They were humbled by Hamas. Now Israel's resurgent spy agencies have Iran truly spooked
The Observer
|June 22, 2025
Caught off guard on 7 October, Mossad last week took the fight to an enemy it knows well. Alexi Mostrous, head of investigations, explains how intelligence agents recovered so rapidly
At 6.30am on 7 October 2023, Miri Eisin, a former colonel in the Israel Defense Forces (IDF), woke up in Israel to an air-raid siren. "I said to my husband: is this the beginning of the Hezbollah attack?
A military intelligence specialist, Eisin assumed the Iranian-backed paramilitary group was firing missiles into Israel. “All our intelligence capabilities were built up to look at Hezbollah and the Islamic regime in Iran,” she said. “Then we saw it was coming from the south. And we were like, Hamas? Oh, my God.”
Almost 20 months ago, Israel’s intelligence agencies were humiliated when Hamas launched its surprise attack from Gaza, killing 1,195 people and taking more than 250 hostages. The commander of Israel’s military surveillance agency resigned and public support for organisations such as Mossad fell to an all-time low.
In last week’s attack on Iran, Israel’s spies have taken the opportunity to rebuild their tattered reputation. This time, they were fighting an enemy they knew inside out. “When you look at what we've done in the last six days, you see capabilities that have been built over 20 years,” Eisin said.

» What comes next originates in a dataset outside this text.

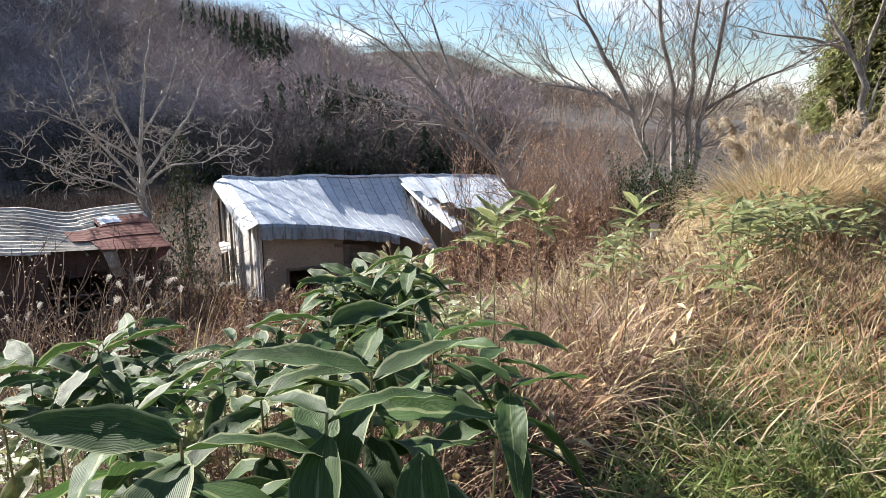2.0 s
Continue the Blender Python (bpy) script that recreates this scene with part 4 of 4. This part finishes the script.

By the time Israel's advanced F-35 jet fighters had crossed into Iranian airspace in the early hours of 13 June, Mossad was well established behind enemy lines. As jets buzzed overhead, the agents activated armoured drones and other weapons that had been smuggled into Iran months before. In a matter of hours, entire aerial defence units were destroyed before they could fire on a single jet.
At the same time, Israeli intelligence pinpointed the locations of key Iranian targets, enabling six top nuclear scientists to be assassinated in a single airstrike. On Tuesday, Israel killed Iran’s top military commander only four days after an airstrike took out his predecessor.